L’Europa delle democrazie (mature, compiute, ammaccate, incerte, taroccate, insomma tutte insieme) martedì a Strasburgo celebrerà il rito dell’insediamento del Parlamento, 720 seggi sui cui si siederanno gli eletti della tornata del mese scorso. Al netto delle trattative in corso per dare un governo a questa Europa unita almeno formalmente nei vari organi e nella sacralità dell’Aula, quello dell’insediamento di un Parlamento, come pure di un qualsiasi Consiglio comunale, è il momento più importante della vita democratica perché ne dà il senso attraverso la rappresentatività che gli eletti hanno ricevuto dai “loro” elettori. Sarà una festa, tra inni nazionali e colori, i colori delle bandiere dei 27 che sventolano fuori Palazzo d’Europa. Una festa di democrazia.
Il punto su cui vogliamo insistere non a caso all’antivigilia del “battesimo” dell’Aula, è proprio questo: che democrazia è quella che porta alle urne meno del 15% degli aventi diritto al voto? L’interrogativo riguarda alcune sezioni della Catania popolare e delle periferie ma è lo stesso che tocca tante altre città siciliane in cui l’esercizio del diritto-dovere di esprimere la propria scelta mettendo un segno su una scheda assomiglia a una traduzione dall’italiano all’aramaico antico.
Sono gli sconosciuti all’anagrafe elettorale perché della tessera da presentare al seggio non sanno cosa farsene, sfiduciati da tutto e privi di tanto. Anzi no. Vanno a votare soltanto alle amministrative, forse alle Regionali, perché è in queste occasioni che il mercato del pacco di pasta, del buono benzina, magari della promessa di un lavoro, spalanca le proprie porte.
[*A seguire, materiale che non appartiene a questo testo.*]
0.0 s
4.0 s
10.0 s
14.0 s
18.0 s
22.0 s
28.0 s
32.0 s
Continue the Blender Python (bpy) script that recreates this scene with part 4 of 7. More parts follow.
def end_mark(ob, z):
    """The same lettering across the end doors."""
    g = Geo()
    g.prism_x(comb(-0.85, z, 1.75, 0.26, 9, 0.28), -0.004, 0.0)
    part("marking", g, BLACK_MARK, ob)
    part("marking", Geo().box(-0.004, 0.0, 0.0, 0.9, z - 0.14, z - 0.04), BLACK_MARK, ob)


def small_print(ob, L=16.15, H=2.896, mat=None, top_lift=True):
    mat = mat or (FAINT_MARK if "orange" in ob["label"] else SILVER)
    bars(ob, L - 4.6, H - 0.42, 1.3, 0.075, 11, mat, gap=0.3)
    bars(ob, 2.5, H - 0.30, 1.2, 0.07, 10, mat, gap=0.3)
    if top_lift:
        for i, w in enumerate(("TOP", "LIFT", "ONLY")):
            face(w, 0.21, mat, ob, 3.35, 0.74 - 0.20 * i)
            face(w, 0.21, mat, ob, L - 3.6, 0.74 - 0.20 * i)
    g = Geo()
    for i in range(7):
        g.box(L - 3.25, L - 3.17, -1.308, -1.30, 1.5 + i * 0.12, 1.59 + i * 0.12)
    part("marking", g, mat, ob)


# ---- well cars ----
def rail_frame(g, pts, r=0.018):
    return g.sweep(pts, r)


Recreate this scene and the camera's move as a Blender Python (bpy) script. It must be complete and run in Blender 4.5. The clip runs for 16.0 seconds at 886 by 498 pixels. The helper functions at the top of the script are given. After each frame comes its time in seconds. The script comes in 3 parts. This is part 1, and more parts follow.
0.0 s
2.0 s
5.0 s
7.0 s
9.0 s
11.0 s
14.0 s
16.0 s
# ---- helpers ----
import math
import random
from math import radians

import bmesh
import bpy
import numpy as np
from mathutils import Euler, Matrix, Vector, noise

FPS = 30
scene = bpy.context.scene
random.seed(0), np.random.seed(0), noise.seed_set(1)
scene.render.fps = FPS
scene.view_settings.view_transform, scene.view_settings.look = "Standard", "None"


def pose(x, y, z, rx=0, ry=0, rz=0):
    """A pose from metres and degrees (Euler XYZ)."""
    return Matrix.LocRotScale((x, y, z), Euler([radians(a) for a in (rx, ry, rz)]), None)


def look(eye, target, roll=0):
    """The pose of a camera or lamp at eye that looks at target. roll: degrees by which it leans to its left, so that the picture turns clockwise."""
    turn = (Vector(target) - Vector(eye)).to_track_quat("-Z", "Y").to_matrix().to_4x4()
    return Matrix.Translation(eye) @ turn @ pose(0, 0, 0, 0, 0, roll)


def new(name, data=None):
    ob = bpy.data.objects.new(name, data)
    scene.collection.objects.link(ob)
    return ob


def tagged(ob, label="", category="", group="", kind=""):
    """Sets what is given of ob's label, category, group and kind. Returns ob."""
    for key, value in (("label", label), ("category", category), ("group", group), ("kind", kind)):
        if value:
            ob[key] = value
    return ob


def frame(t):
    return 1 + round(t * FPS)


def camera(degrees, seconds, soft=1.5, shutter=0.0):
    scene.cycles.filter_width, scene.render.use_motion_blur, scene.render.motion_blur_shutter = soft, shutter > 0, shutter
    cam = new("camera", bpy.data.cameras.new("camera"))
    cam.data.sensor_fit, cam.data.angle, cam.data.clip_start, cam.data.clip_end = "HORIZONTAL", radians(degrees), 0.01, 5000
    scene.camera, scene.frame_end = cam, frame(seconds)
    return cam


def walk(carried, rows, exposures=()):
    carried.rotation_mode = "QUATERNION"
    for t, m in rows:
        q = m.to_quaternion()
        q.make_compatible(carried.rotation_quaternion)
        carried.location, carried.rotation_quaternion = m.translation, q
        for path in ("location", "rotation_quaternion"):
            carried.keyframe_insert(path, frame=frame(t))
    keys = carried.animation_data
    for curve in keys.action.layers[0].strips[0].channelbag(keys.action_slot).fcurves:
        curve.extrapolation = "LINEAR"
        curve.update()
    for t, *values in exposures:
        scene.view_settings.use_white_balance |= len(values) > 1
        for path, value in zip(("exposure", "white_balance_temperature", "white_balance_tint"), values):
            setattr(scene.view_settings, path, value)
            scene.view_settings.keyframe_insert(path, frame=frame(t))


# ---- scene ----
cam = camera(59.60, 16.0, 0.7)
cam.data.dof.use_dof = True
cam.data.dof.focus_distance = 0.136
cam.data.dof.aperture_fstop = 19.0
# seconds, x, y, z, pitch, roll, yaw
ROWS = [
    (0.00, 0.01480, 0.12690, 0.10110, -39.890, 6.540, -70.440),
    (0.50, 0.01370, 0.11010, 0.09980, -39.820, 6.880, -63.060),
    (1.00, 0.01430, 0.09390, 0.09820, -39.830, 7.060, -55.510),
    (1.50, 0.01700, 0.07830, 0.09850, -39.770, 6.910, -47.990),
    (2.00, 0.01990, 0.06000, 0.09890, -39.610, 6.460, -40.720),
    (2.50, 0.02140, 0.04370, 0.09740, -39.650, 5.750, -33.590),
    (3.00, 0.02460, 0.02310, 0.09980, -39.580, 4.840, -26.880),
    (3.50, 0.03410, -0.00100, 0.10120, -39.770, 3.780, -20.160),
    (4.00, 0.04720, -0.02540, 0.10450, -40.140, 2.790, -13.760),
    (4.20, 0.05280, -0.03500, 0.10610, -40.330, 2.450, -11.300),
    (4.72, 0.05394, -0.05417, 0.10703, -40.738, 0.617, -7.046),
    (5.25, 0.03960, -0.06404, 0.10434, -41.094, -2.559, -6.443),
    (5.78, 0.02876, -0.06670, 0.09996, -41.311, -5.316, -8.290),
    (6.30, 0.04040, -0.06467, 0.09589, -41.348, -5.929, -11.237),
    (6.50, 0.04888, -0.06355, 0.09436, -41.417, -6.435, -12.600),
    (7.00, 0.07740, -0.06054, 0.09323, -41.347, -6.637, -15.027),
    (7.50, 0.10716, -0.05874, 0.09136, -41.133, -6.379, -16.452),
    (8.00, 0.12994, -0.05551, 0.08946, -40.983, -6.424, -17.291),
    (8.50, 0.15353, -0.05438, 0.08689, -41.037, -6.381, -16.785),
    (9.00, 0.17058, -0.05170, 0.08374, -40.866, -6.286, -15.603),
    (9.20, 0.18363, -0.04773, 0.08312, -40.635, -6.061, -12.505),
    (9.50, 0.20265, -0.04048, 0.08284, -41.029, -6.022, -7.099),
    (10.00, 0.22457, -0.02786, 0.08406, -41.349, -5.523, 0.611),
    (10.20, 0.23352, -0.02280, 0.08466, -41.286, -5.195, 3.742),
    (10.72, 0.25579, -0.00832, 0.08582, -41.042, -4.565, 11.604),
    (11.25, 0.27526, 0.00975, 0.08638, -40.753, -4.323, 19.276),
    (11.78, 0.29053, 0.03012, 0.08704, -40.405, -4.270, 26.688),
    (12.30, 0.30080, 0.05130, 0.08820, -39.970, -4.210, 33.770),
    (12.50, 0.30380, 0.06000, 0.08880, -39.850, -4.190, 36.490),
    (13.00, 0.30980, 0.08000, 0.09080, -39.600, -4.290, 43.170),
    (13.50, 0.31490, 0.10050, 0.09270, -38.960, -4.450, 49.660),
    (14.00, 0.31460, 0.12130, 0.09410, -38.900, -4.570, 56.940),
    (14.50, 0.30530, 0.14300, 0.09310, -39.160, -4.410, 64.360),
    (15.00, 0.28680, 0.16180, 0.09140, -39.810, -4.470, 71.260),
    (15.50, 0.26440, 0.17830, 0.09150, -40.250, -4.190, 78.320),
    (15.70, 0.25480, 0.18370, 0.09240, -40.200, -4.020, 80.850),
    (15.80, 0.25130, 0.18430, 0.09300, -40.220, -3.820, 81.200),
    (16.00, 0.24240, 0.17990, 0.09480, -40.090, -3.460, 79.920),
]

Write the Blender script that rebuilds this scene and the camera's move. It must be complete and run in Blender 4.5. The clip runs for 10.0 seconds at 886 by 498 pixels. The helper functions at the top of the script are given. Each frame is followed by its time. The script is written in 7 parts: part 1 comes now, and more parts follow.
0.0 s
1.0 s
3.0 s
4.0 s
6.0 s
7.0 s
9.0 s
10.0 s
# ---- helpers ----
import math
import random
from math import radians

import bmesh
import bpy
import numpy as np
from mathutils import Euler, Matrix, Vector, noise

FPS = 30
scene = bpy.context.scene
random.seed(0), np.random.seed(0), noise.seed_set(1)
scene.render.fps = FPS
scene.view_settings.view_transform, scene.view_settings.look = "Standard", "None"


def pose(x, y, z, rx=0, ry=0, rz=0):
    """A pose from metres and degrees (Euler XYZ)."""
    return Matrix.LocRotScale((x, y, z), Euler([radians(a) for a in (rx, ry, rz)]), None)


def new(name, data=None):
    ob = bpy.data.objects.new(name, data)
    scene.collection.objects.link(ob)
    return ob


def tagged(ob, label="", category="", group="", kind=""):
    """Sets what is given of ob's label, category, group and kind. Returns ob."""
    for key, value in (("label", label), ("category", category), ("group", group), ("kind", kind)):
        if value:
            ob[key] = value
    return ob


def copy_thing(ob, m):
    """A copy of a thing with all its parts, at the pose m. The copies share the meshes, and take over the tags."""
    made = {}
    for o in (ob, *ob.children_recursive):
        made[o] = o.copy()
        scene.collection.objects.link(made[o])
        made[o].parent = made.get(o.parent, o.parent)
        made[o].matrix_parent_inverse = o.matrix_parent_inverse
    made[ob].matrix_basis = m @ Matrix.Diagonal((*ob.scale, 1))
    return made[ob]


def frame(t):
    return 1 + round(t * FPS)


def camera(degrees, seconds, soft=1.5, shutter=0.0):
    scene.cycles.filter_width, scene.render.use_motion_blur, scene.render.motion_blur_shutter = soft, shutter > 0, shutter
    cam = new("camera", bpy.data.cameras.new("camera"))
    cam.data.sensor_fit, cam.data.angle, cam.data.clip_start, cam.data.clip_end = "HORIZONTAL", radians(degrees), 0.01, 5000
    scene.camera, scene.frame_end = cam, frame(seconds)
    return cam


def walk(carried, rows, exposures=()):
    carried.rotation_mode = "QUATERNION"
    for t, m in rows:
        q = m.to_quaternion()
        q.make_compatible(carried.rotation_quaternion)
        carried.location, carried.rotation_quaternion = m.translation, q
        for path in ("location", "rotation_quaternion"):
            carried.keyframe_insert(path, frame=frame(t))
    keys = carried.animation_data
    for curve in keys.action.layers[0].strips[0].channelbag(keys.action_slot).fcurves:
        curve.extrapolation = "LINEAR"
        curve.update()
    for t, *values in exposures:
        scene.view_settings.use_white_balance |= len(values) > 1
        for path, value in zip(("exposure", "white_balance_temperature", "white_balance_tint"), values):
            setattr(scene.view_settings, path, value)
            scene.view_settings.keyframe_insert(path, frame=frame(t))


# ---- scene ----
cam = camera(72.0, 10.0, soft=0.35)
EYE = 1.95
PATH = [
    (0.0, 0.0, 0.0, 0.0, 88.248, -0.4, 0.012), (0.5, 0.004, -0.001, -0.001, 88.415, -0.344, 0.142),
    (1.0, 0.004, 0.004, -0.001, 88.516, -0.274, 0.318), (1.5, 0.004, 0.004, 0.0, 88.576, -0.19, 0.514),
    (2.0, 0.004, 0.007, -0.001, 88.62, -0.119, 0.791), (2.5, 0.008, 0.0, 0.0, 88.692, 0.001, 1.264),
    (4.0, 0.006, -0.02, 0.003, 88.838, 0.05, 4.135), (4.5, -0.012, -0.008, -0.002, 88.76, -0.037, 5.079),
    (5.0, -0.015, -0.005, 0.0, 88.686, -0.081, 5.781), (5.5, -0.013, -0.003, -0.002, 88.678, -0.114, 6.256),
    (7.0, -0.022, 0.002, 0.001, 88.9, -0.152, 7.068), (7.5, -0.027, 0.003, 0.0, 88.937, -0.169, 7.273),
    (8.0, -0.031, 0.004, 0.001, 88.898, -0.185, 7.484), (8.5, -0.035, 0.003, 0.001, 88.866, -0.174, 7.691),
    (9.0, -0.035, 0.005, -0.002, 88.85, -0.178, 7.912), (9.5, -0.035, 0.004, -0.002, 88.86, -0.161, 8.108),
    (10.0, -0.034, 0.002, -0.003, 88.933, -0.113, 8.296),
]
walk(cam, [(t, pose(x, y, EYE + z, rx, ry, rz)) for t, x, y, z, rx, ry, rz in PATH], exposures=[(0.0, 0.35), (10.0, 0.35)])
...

In Italia l’esercizio più in voga a sinistra come a destra è guardare alla Francia, magari dimenticando di osservare come un Paese si pone di fronte al momento più solenne della vita democratica. Non importa, qui e ora, il risultato del primo e del secondo turno delle elezioni anticipate, rileva come si sono sviluppate: con un’affluenza, ai ballottaggi, pari a quelle del secolo scorso, quando in campo c’erano forti schieramenti orgogliosamente contrapposti e nessuna deriva populista e quindi qualunquista. Una mobilitazione legittimante l’esito, che in quale maniera – e al riparo da confusioni cromatiche tra rosso e nero – ha ricordato l’Italia del ’48, il “Dio ti guarda nell’urna” che campeggiava fuori dalle parrocchie per spaventare e indirizzare gli elettori. Oggi non è tempo di Peppone e don Camillo e nei “quartieri” non ci sono più le sezioni di partito. E con i corpi intermedi indeboliti, anche per proprie responsabilità, proliferano i “cacicchi” del consenso e i Caf del disbrigo pratiche, alcuni proprio di tutte le pratiche. A contrastarli è rimasto l’associazionismo dal basso, il più vero. Così le urne vengono disertate quando il voto è più “ideologico” e meno legato alle dinamiche locali. Se si trova più comodo esibirsi e litigare sui massimi sistemi anziché impegnarsi ogni giorno per recuperare pezzi di città, se accade tutto questo, la democrazia è malata, pericolosamente affetta dal virus trasversale dello scollamento tra strada e Palazzo. Ricordiamocelo adesso che si entra nell’Aula di Strasburgo, se lo ricordino soprattutto gli otto eurodeputati siciliani che abbiamo mandato in Europa, per dare risposte a chi l’8 e il 9 giugno ha trovato chiuso anche lo sportello “amico”. Ascoltiamo le urla dal silenzio delle urne.